● **EXERCISE BRIEF**
Copy exactly the lines from the one containing "for curve in" through the one containing "setattr(scene.view_settings, path, value)", both included, and nothing else.

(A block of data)
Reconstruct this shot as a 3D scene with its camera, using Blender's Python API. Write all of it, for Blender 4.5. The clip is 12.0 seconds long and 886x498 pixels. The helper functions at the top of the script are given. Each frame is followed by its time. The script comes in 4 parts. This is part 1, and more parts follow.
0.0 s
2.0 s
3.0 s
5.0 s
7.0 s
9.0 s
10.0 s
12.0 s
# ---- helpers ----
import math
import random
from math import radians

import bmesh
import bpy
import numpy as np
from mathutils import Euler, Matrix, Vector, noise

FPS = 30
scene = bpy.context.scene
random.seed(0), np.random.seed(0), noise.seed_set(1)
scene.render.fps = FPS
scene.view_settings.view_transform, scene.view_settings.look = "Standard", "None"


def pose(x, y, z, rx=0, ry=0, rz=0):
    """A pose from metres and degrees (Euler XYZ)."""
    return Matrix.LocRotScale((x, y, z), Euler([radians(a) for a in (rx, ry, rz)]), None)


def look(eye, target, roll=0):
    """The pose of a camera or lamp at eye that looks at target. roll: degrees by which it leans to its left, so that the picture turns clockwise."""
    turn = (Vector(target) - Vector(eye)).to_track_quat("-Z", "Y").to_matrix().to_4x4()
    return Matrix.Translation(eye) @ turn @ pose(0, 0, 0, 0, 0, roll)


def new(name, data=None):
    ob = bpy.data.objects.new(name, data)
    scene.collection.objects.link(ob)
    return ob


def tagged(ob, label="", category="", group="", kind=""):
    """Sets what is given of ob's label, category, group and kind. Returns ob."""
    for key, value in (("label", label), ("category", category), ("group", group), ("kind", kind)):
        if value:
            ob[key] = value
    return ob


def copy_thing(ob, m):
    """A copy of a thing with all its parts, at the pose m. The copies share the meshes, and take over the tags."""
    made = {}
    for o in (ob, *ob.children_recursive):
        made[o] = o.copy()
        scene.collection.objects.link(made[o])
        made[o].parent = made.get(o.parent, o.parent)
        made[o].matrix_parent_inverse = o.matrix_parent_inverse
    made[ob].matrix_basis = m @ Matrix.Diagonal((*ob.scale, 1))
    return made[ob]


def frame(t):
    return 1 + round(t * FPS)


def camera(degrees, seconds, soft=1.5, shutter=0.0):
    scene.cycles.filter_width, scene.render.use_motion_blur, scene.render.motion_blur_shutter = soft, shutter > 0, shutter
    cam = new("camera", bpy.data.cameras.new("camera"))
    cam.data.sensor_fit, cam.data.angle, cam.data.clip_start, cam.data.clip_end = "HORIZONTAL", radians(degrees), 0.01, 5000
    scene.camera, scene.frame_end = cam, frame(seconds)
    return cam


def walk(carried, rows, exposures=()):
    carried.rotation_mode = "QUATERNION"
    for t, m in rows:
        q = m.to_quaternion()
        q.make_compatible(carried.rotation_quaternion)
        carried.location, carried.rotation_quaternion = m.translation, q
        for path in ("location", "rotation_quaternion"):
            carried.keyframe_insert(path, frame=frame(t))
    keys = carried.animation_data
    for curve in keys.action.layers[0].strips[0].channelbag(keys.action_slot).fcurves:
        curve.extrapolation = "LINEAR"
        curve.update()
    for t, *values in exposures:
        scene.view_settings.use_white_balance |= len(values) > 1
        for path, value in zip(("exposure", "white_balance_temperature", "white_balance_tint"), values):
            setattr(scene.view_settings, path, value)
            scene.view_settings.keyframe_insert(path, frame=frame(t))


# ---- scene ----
...
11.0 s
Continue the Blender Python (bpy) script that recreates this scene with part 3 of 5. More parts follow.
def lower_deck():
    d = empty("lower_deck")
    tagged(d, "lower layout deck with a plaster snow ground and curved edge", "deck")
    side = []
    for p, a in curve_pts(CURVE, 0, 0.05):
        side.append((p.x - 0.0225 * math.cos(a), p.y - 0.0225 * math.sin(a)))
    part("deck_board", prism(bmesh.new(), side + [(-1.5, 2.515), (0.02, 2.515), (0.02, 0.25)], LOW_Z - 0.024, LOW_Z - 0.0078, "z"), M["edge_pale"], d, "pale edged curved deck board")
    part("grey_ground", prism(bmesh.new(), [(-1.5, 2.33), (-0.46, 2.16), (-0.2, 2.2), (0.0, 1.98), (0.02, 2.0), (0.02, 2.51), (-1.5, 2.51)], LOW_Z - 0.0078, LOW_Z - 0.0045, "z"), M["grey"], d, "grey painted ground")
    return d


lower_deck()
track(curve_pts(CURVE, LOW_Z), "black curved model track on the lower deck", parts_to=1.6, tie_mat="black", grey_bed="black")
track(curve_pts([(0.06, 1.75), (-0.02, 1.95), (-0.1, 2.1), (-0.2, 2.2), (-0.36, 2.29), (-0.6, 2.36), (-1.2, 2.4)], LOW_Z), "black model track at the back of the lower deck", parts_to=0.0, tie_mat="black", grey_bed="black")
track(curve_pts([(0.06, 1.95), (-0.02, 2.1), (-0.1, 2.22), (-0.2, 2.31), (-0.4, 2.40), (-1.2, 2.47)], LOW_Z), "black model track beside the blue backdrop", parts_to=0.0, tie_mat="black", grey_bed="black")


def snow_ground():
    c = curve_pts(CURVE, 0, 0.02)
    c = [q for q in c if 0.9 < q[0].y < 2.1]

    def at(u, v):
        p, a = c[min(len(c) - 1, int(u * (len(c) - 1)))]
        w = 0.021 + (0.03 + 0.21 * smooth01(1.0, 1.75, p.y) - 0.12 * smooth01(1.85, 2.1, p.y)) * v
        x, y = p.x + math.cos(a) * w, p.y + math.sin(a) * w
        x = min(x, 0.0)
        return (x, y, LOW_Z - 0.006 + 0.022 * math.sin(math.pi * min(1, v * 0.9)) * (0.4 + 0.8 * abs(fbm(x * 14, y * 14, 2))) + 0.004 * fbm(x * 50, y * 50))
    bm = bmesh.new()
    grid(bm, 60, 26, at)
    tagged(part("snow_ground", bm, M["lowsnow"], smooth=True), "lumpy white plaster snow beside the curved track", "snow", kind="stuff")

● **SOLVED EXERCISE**
    for curve in keys.action.layers[0].strips[0].channelbag(keys.action_slot).fcurves:
        curve.extrapolation = "LINEAR"
        curve.update()
    for t, *values in exposures:
        scene.view_settings.use_white_balance |= len(values) > 1
        for path, value in zip(("exposure", "white_balance_temperature", "white_balance_tint"), values):
            setattr(scene.view_settings, path, value)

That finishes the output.